Calder delivers a sharp portrait of our diminished age of WhatsApp, Wordle, climate anxiety, commitment phobia, AI, ghosting, online stalking, and wasting “non-refundable life minutes” on phones. Chuck and Joey are well-drawn protagonists, with sharp humour (Joey's friend Laurel tells her after a boozy night: “Babe, you look like Beetlejuice”) and shrewd dissection of modern phoniness, as when a woman says she loves the blues but only listens to “Spotify playlists.”

Set-pieces include a disastrous romantic weekend in the country and a disconsolate Christmas with Chuck's elderly parents. He endures “drinkies” at a neighbour's, where “stout, thyroid-disorder-eyes Graham Bradshaw answered the door.” Chuck's alcoholism causes his work to implode, while Joey deals with her vulnerabilities and the grind of making ends meet. “There was no other way of living in the city,” she says, a statement that will ring true for many twentysomethings. Both panic about their life trajectories, with Joey reflecting on the daily toll “of simply trying to be undepressed.”

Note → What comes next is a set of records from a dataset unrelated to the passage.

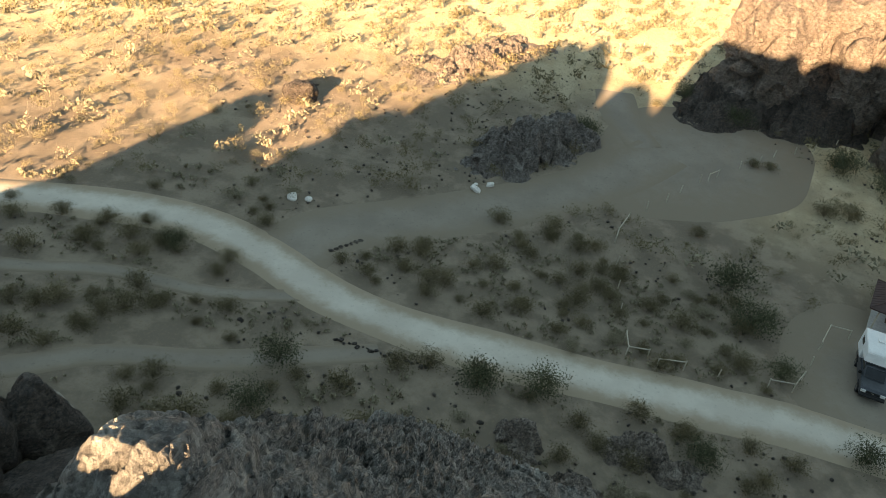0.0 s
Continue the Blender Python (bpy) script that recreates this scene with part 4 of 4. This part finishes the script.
def stone(label, x, y, size, mat, seed):
    z = float(ground_height(np.array([x]), np.array([y]))[0])
    return tagged(new("stone", mesh_of("stone", *boulder_points((x, y, z + 0.3 * size), (size, size * 0.8, size * 0.65), seed * 40, 3, 0.15, 0, 0.12, seed, 9, 10), mat)), label, "stone", "stones along the road")


WHITE = plain_material("whitewashed_stone", (0.62, 0.58, 0.52), (0.75, 0.71, 0.65), 6.0)
for i, (x, y, k) in enumerate(((57.3, 25.9, 0.5), (57.7, 24.4, 0.35), (67.6, 11.9, 0.5), (69.2, 10.9, 0.4), (68.4, 12.2, 0.3), (12.3, 71.3, 0.45), (12.6, 69.8, 0.45), (10.3, 74.5, 0.4), (16.6, 96.5, 0.35), (18.2, 92.6, 0.35), (19.6, 89.5, 0.4), (21.2, 86.6, 0.35), (23.2, 83.4, 0.35), (14.6, 101, 0.3))):
    stone("white stone marking the road edge", x, y, k, WHITE, 500 + i)
for i in range(22):
    t = i / 21
    stone("dark stone in a row along the road edge", 41.7 + 0.5 * t + 0.15 * math.sin(i * 2.2), 14.2 - 7.0 * t, 0.16 + 0.06 * math.sin(i * 1.7), ROCK, 530 + i)
for i in range(7):
    stone("dark stone in a row at the fork", 51.6 + 0.45 * i, 19.3 - 0.24 * i, 0.22, ROCK_DARK, 560 + i)
for i in range(20):
    stone("brown stone on the bank above the road", 24.5 - 0.72 * i * 0.75 + 0.3 * math.sin(i * 3.1), 80 + 1.45 * i, 0.28 + 0.1 * math.sin(i * 1.3), ROCK, 580 + i)


# ---- built things ----
def boxes(name, parent, mat, *specs, label="", bevel=0.012):
    """One part out of bevelled boxes: each (x, y, z, sx, sy, sz) or with a turn about z."""
    bm = bmesh.new()
    for spec in specs:
        x, y, z, sx, sy, sz = spec[:6]
        turn = spec[6] if len(spec) > 6 else 0
        made = bmesh.ops.create_cube(bm, size=1, matrix=pose(x, y, z, 0, 0, turn) @ Matrix.Diagonal((sx, sy, sz, 1)))
        if bevel:
            edges = list({e for v in made["verts"] for e in v.link_edges})
            bmesh.ops.bevel(bm, geom=edges, offset=min(bevel, 0.3 * min(sx, sy, sz)), segments=1, affect="EDGES")
    return finish(name, bm, mat, parent, label)


def finish(name, bm, mat, parent, label=""):
    me = bpy.data.meshes.new(name)
    bm.to_mesh(me)
    bm.free()
    me.materials.append(mat)
    ob = new(name, me)
    ob.parent = parent
    return tagged(ob, label)


def rod(name, parent, mat, a, b, r, label="", n=8, r2=None):
    a, b = Vector(a), Vector(b)
    bm = bmesh.new()
    m = Matrix.Translation((a + b) / 2) @ (b - a).to_track_quat("Z", "Y").to_matrix().to_4x4()
    bmesh.ops.create_cone(bm, cap_ends=True, segments=n, radius1=r, radius2=r if r2 is None else r2, depth=(b - a).length, matrix=m)
    return finish(name, bm, mat, parent, label)


def prism(name, parent, mat, outline, y0, y1, label="", bevel=0.03):
    """A side outline in xz, drawn out from y0 to y1."""
    bm = bmesh.new()
    rings = [[bm.verts.new((x, y, z)) for x, z in outline] for y in (y0, y1)]
    n = len(outline)
    bm.faces.new(rings[0])
    bm.faces.new(rings[1][::-1])
    for i in range(n):
        bm.faces.new((rings[0][(i + 1) % n], rings[0][i], rings[1][i], rings[1][(i + 1) % n]))
    bmesh.ops.recalc_face_normals(bm, faces=bm.faces)
    if bevel:
        bmesh.ops.bevel(bm, geom=list(bm.edges), offset=bevel, segments=2, affect="EDGES")
    return finish(name, bm, mat, parent, label)


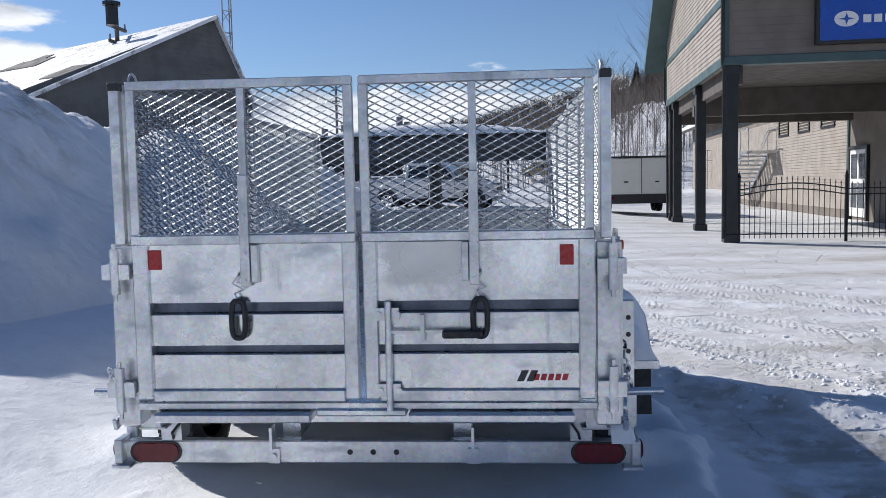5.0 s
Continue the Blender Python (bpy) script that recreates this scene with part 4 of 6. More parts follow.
link("coupler_plate", M().box(-0.05, 0.05, 5.20, 5.31, 0.22, 0.50), ZINC, trailer, bevel=0.005)
link("coupler", M().cyl((0, 5.30, 0.385), (0, 5.46, 0.385), 0.032, 14).cyl((0, 5.46, 0.33), (0, 5.46, 0.41), 0.042, 16, 0.035).box(-0.03, 0.03, 5.36, 5.50, 0.40, 0.425).bar((0, 5.40, 0.44), (0, 5.52, 0.40), 0.02, 0.02), RUSTY, trailer, "worn steel ball coupler", smooth=True)
link("breakaway_wire", M().pipe([(0.03, 5.28, 0.5), (0.032, 5.283, 0.60), (0.03, 5.29, 0.66)], 0.003, 5), BLACK, trailer)
link("jack_tube", M().cyl((0, 4.85, 0.44), (0, 4.85, 0.80), 0.04, 18).cyl((0, 4.85, 0.80), (0, 4.85, 0.815), 0.044, 18), BLACK, trailer, "black jack tube", smooth=True)
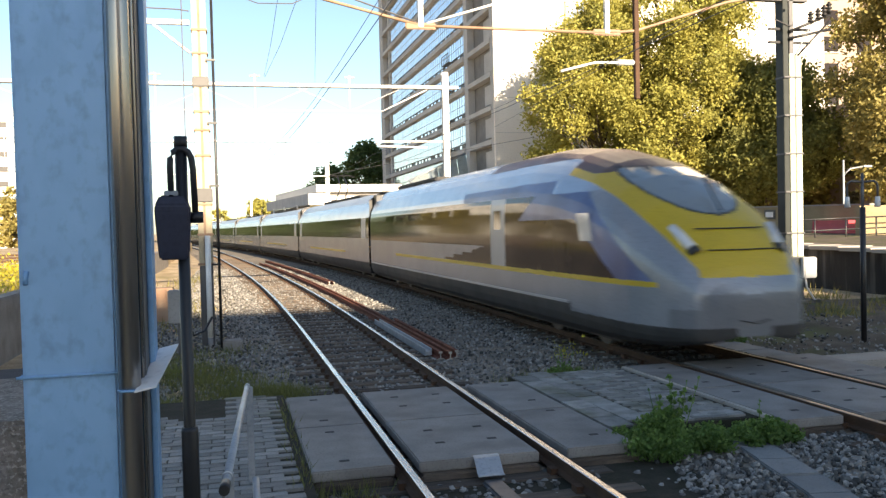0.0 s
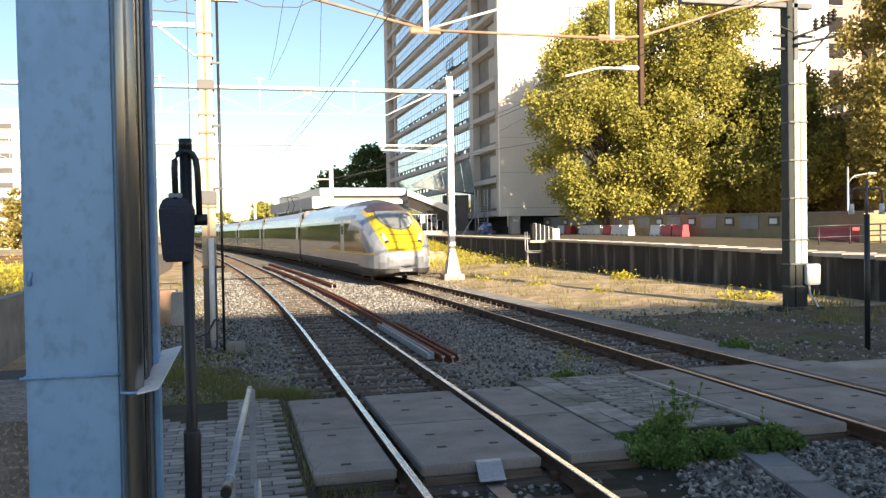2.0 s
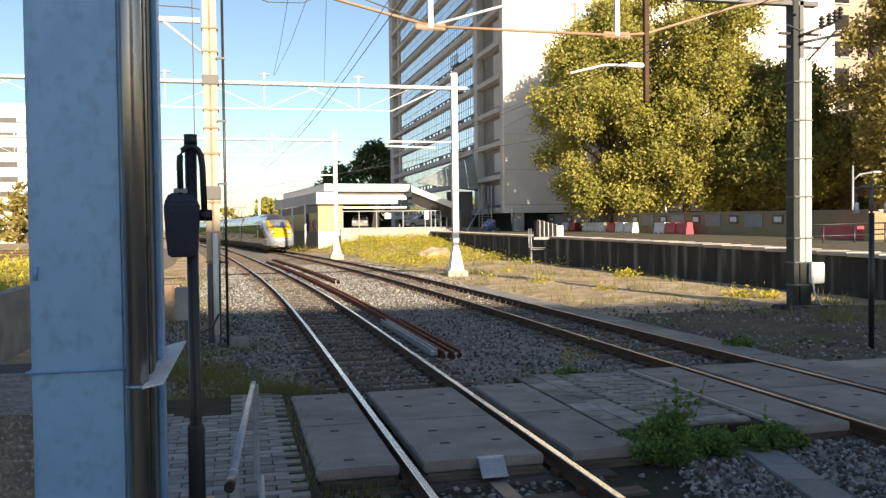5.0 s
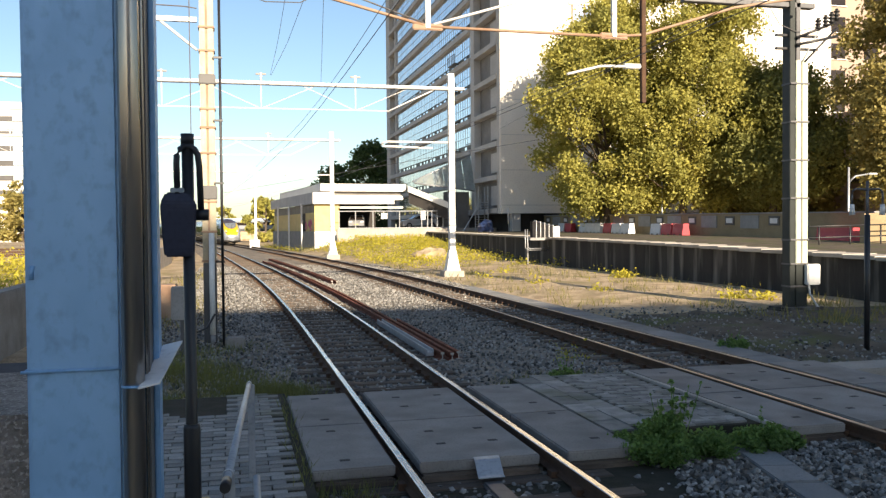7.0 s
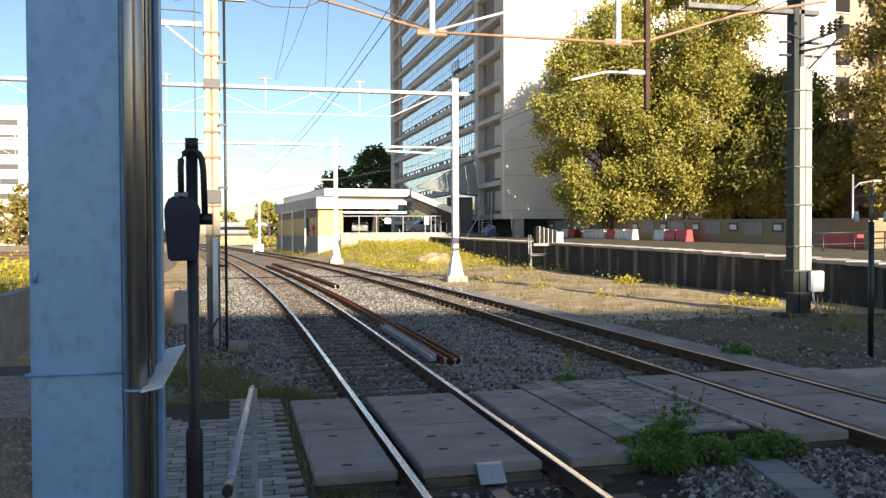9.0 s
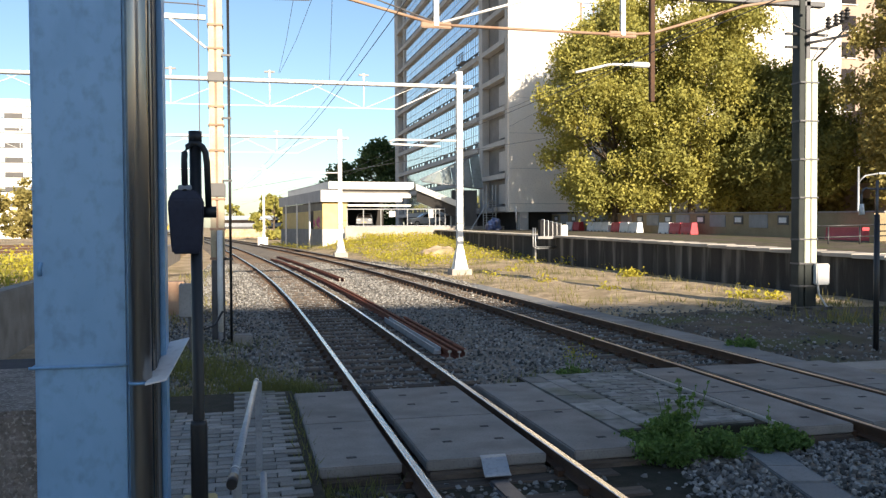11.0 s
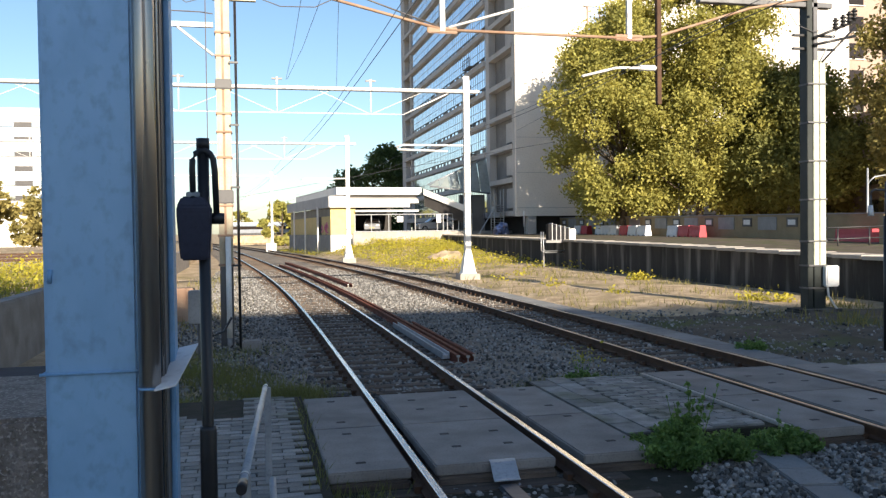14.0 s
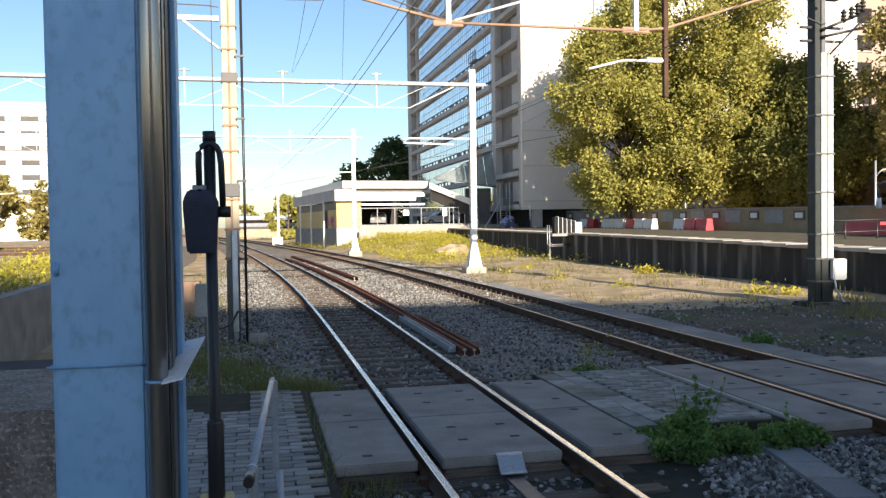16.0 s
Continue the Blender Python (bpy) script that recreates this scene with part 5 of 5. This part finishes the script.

The novel explores ambition to write (Chuck fiction, Joey poetry) and deftly shows who has talent. It left me musing on whether we all choose a way to lose, suggesting that not ending up where you want is a guaranteed condition of life. All fiction lovers will gain something from spending non-refundable life minutes engrossed in this stirring novel.

I Want You to Be Happy by Jem Calder is published by Faber on 21 May, £16.99.